I am sure there are many other features that can be added to this list. This is just my brain dump at this moment.
Again — the above enumeration was neither a criticism of madagascar, nor a request for work in these directions (as the needed quantity of work for some of them may be enormous). These are not flaws — m8r is an excellent research, learning and technology platform.

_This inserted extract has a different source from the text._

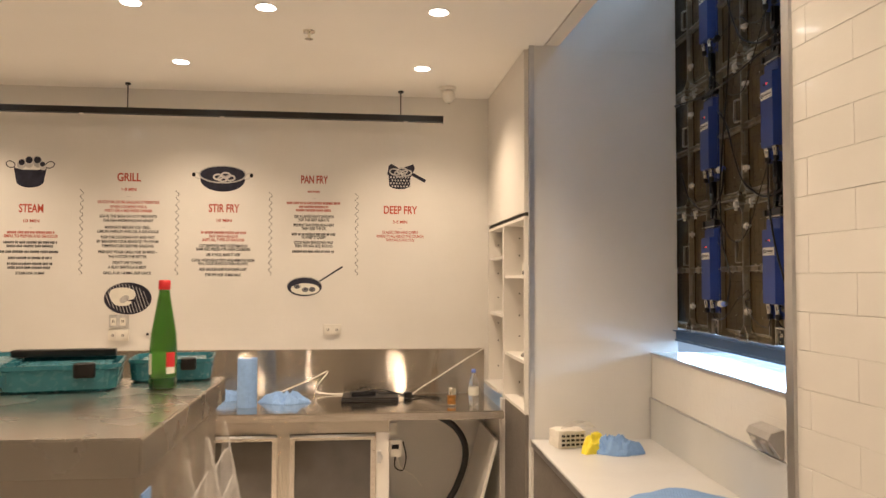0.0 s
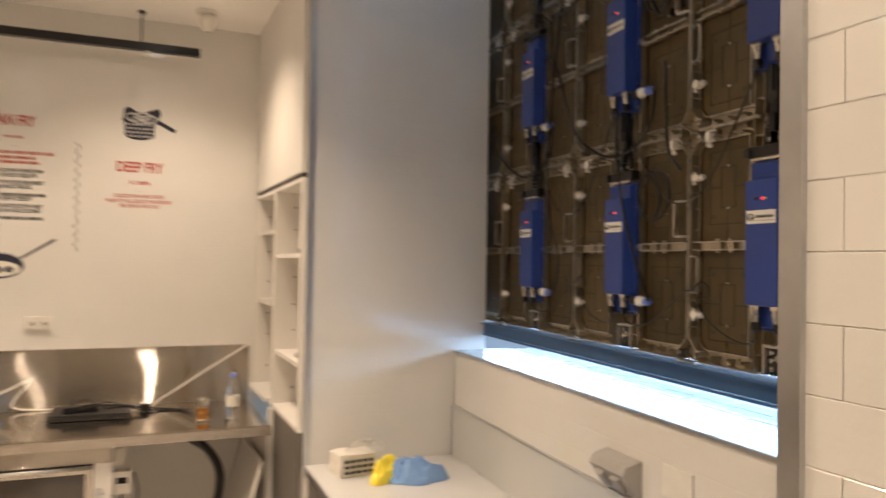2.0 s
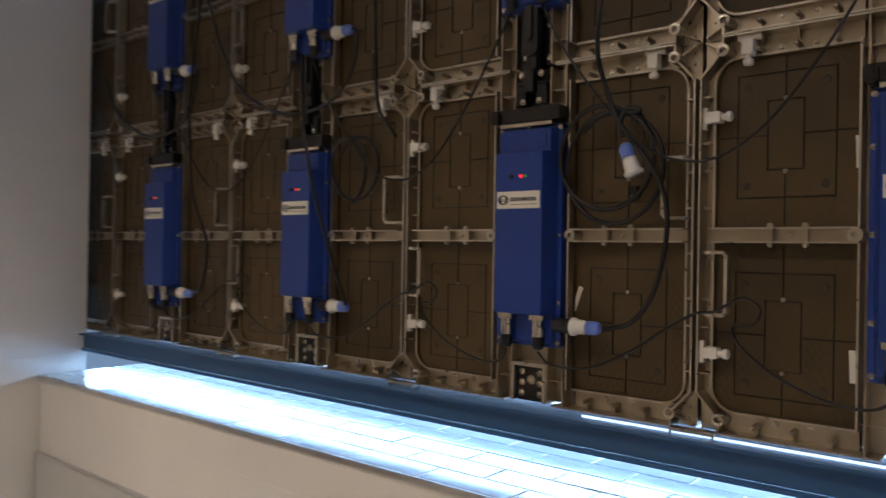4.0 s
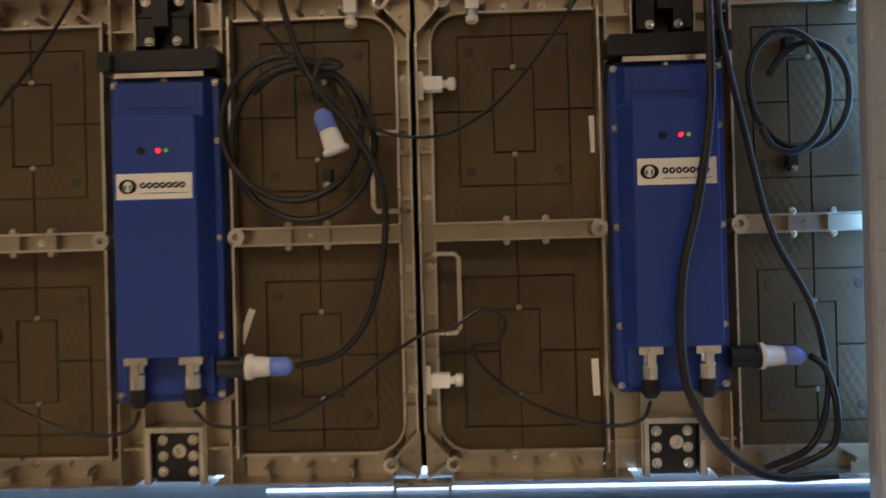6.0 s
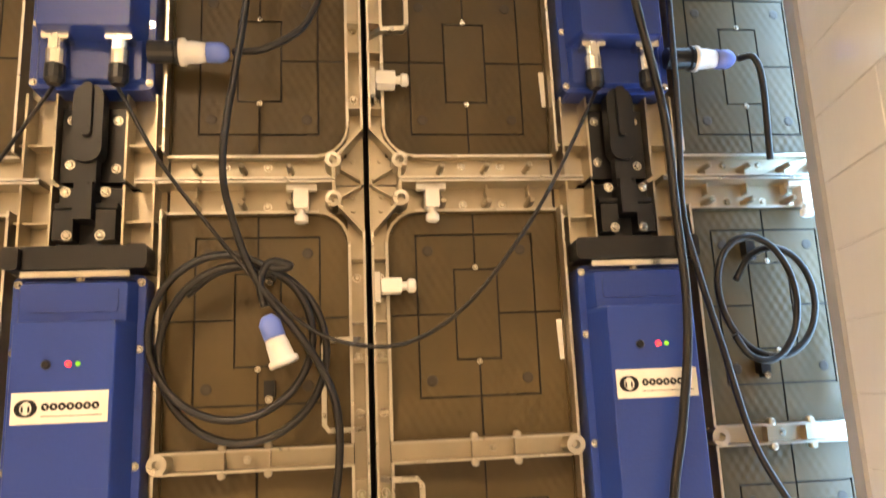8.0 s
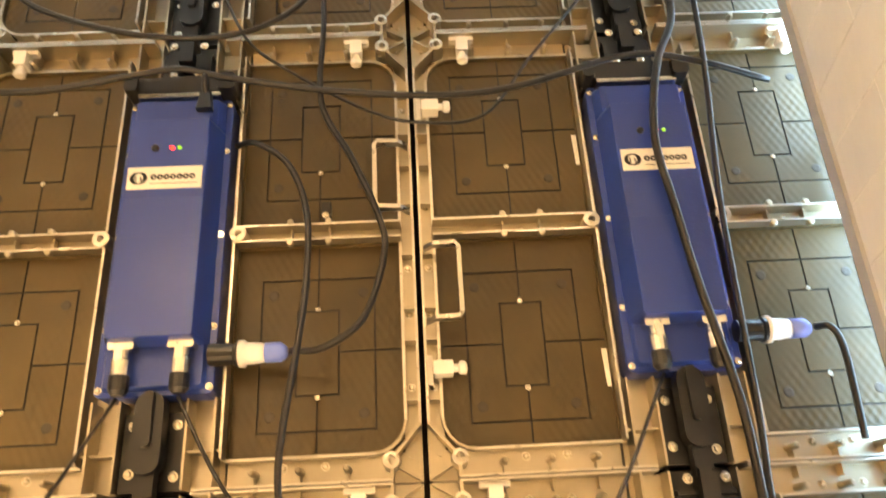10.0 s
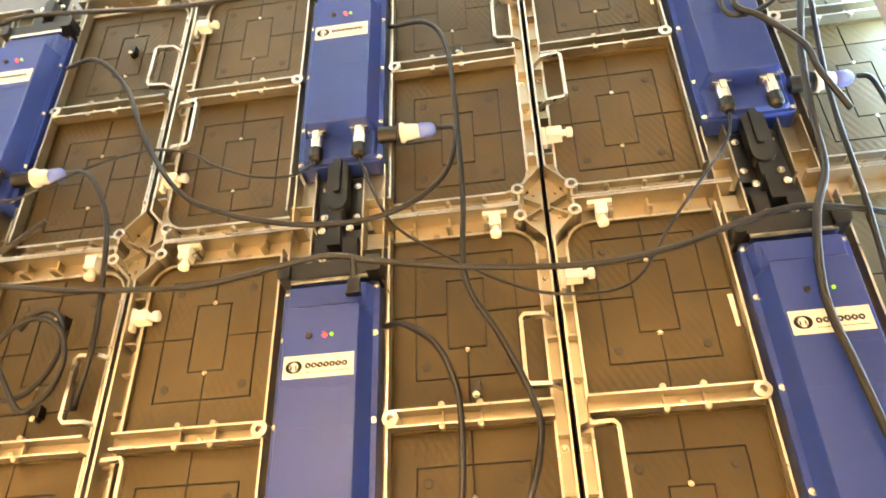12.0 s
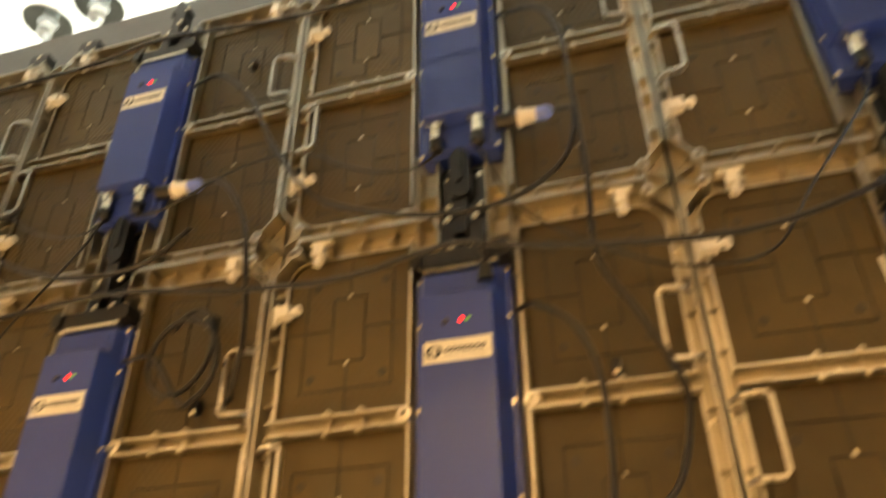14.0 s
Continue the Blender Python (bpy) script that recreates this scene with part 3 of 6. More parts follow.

The reasons why established companies have not contributed such features to madagascar (or other open-source projects with a living community) is of course that they already had somewhat satisfactory software solutions for them, otherwise they couldn’t have been in business. Then, the only hope was from startups. Startups however, even when they do not explicitly sell their code, they think of being able to sell the company to someone who might want to do that, and might view non-GPL software as a more valuable asset. So no wonder there have been so few contributions in the above directions. The correct solution to this quandary is companies recognizing that, like the operating system, none of this infrastructure provides a competitive advantage (algorithm kernels do), and thus sharing costs with other companies is the logical thing. The disadvantage of reducing the entry barrier to newcomers is balanced by the improved quality of the platform through collaboration and a larger user base, having new hires already proficient with it (both as users and as developers), and saving money that can be directed to core business.